Labour force participation and demographics
Statistics Canada said there was little variation in the number of public and private sector employees, and among people in the core working age of 25 to 54 years old, the unemployment rate was virtually unchanged at 5.8% for both men and women in March, while among youth aged 15 to 24, the unemployment rate was little changed at 13.8%.
The unemployment rate for people aged 55 years and older was 4.9% in March, unchanged in the month and down 0.3 percentage points from the same month a year earlier.
Statistics Canada also noted that the participation rate—the proportion of the population aged 15 and older who were employed or looking for work—was unchanged at 64.9%, and on a year-over-year basis, the labour force participation rate was down 0.4 percentage points.
Wage growth picks up pace
Average pay continued to rise faster than earlier in the cycle. Statistics Canada said, “average hourly wages among employees increased 4.7% (+$1.68 to $37.73) on a year-over-year basis in March, following growth of 3.9% in February (not seasonally adjusted),” calling it “the highest growth rate since October 2024.”
Across age groups, the agency reported that year-over-year hourly wage growth in March was highest among employees aged 55 and older (+5.2%) and lowest among young employees aged 15 to 24 (+1.8%), while among core-aged (25 to 54 years old) employees, the average hourly wage was up 4.5% over this period.
It also said that “using a method that holds constant the composition of employees by occupation and job tenure,” average hourly wages grew by 3.6% on a year-over-year basis in March.
Mixed jobs picture across industries
On the industry side, employment shifts were modest.
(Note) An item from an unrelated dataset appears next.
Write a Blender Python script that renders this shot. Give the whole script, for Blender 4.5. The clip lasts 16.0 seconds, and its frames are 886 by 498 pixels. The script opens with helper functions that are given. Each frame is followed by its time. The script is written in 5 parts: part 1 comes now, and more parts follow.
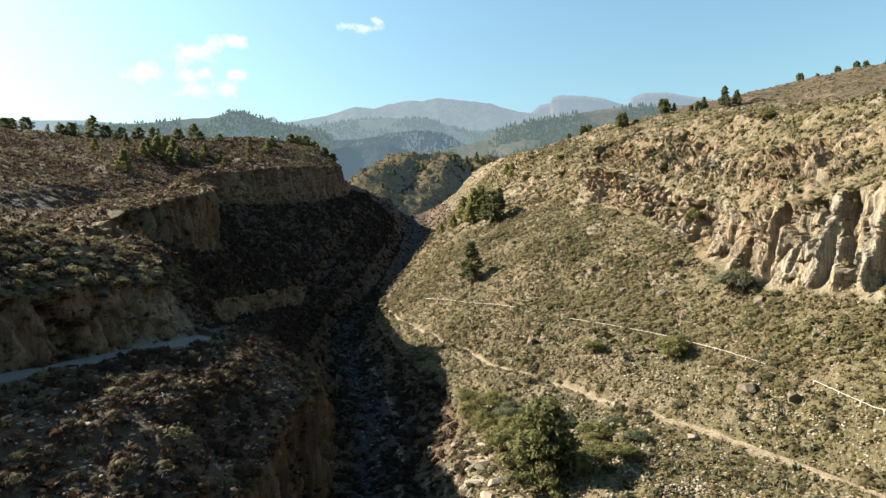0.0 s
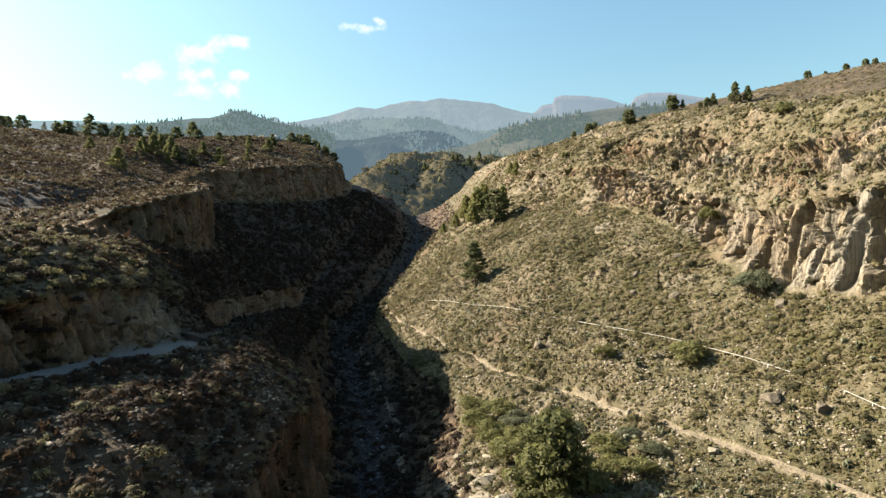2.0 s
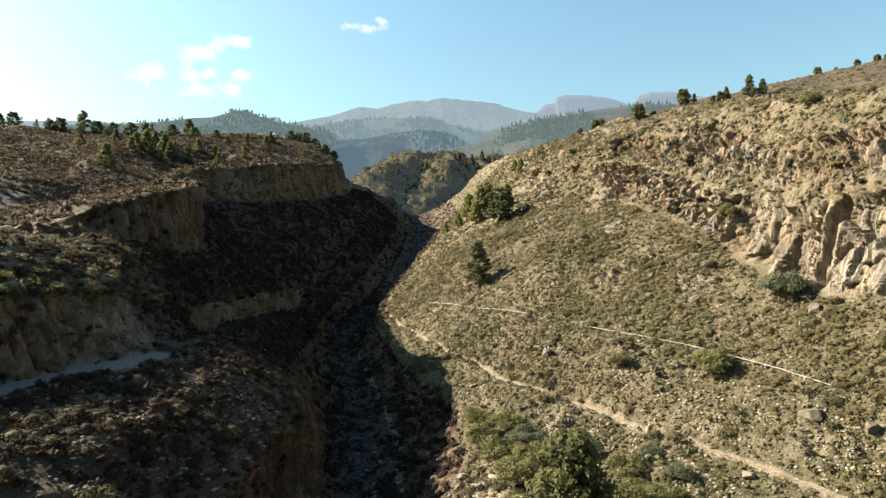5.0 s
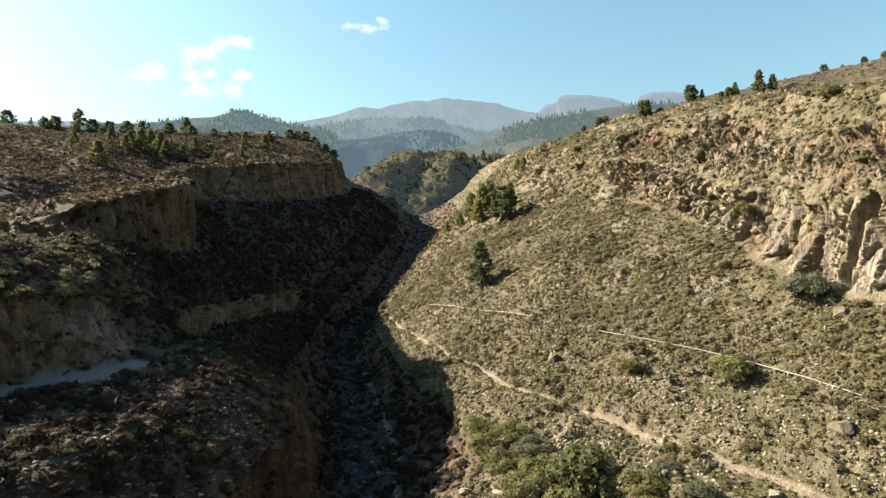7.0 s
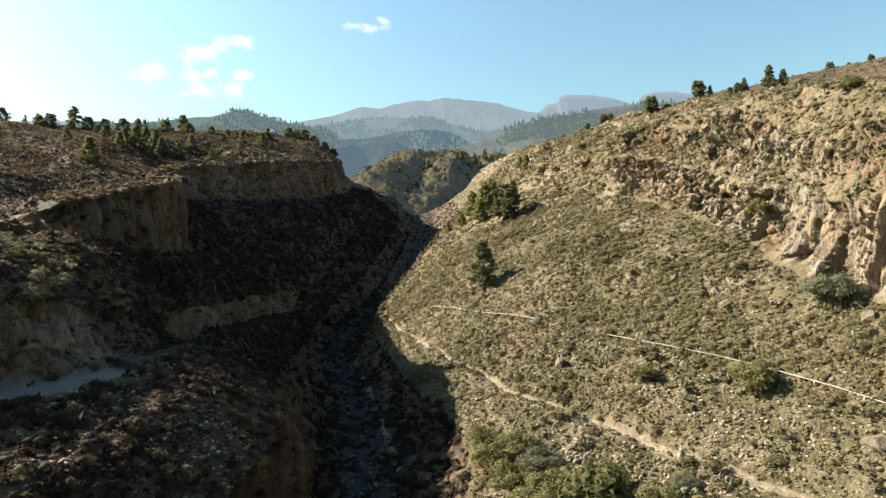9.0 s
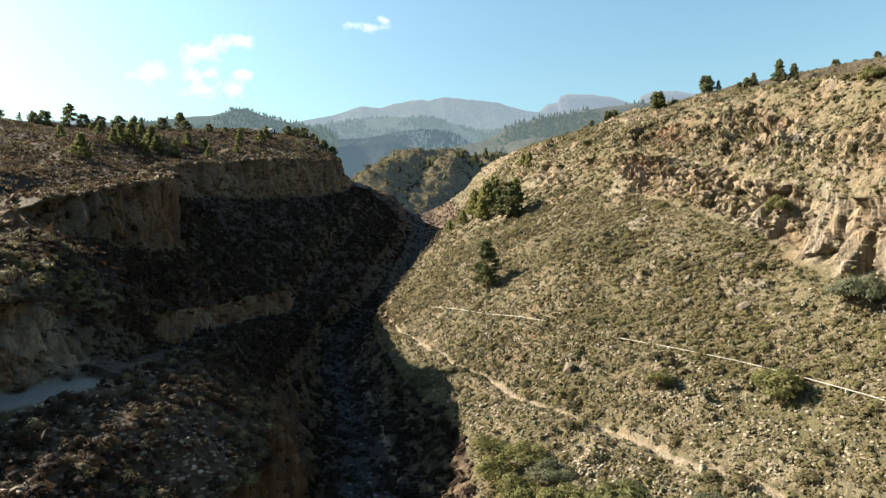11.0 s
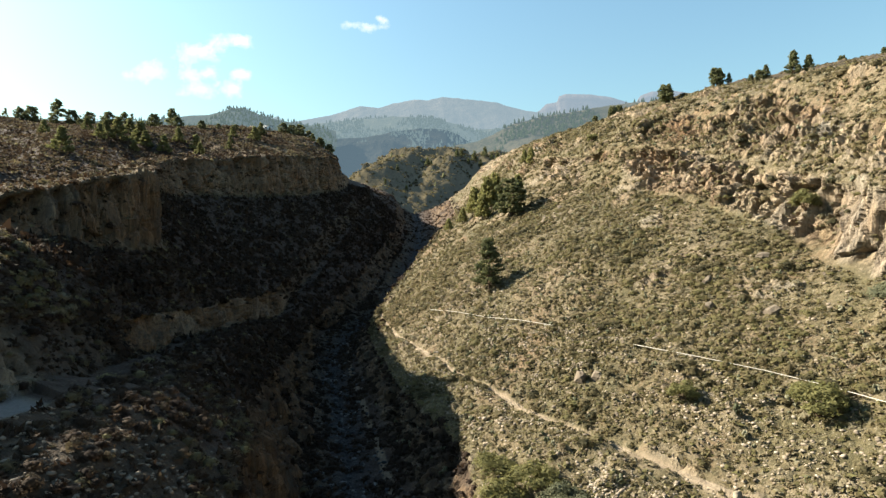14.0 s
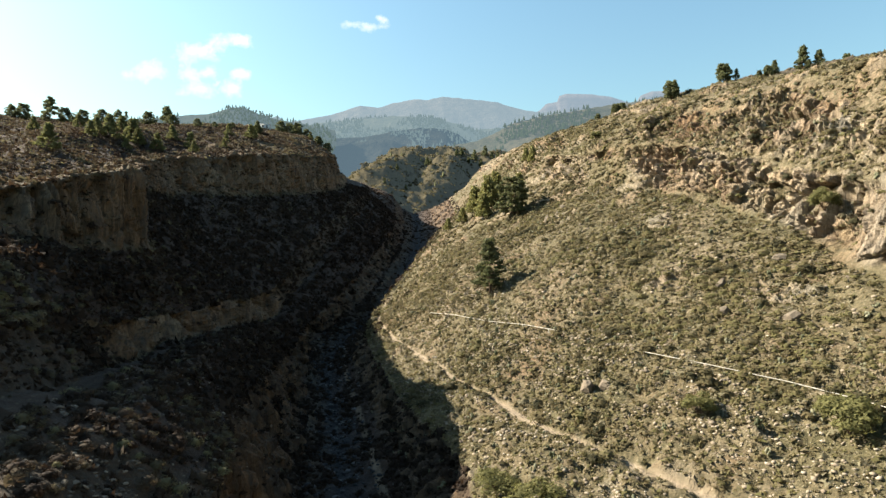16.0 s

Employment rose in the ‘other services’ industry (+15,000; +1.9%), which includes personal and repair services, and was little changed compared with 12 months earlier.
The agency also reported that employment increased in natural resources (+10,000; +3.0%), with nearly half of those gains coming from Alberta (+4,500; +3.2%), while employment fell in finance, insurance, real estate, rental and leasing (-11,000; -0.8%) in March — “the first significant monthly decline since November 2023.”

Although overall employment in health care and social assistance was little changed in March, Statistics Canada said it was up 94,000 (+3.3%) compared with 12 months earlier, the largest employment growth among industries, while over that same period, the largest employment decline among industries was in manufacturing (-44,000; -2.4%).
Regional variation in employment
Regionally, Statistics Canada reported that fewer people were employed in British Columbia (-19,000; -0.7%), while employment rose in Manitoba (+11,000; +1.5%), Saskatchewan (+5,800; +0.9%) and Nova Scotia (+3,900; +0.7%). It said that in B.C., the unemployment rate rose 0.6 percentage points to reach 6.7% in March, matching the national average but the highest level for the province since February 2016 (excluding 2020 and 2021).

In Ontario, employment held steady for the second consecutive month, after declining by 67,000 (-0.8%) in January, and the unemployment rate in the province was unchanged at 7.6% in March. The agency noted that regions of Southern Ontario continued to experience challenging labour market conditions and elevated unemployment rates, in a context that includes ongoing economic uncertainty related to tariffs on exports to the United States.
Employment also held steady in Quebec, following a decline of 57,000 (-1.2%) in February. The unemployment rate fell 0.5 percentage points to 5.4% in Quebec in March, as fewer people searched for work, and the unemployment rate was unchanged at 6.6% in March in Montreal, while in the Quebec City census metropolitan area, it stood at 2.6%—the lowest rate among Canada’s 20 largest CMAs.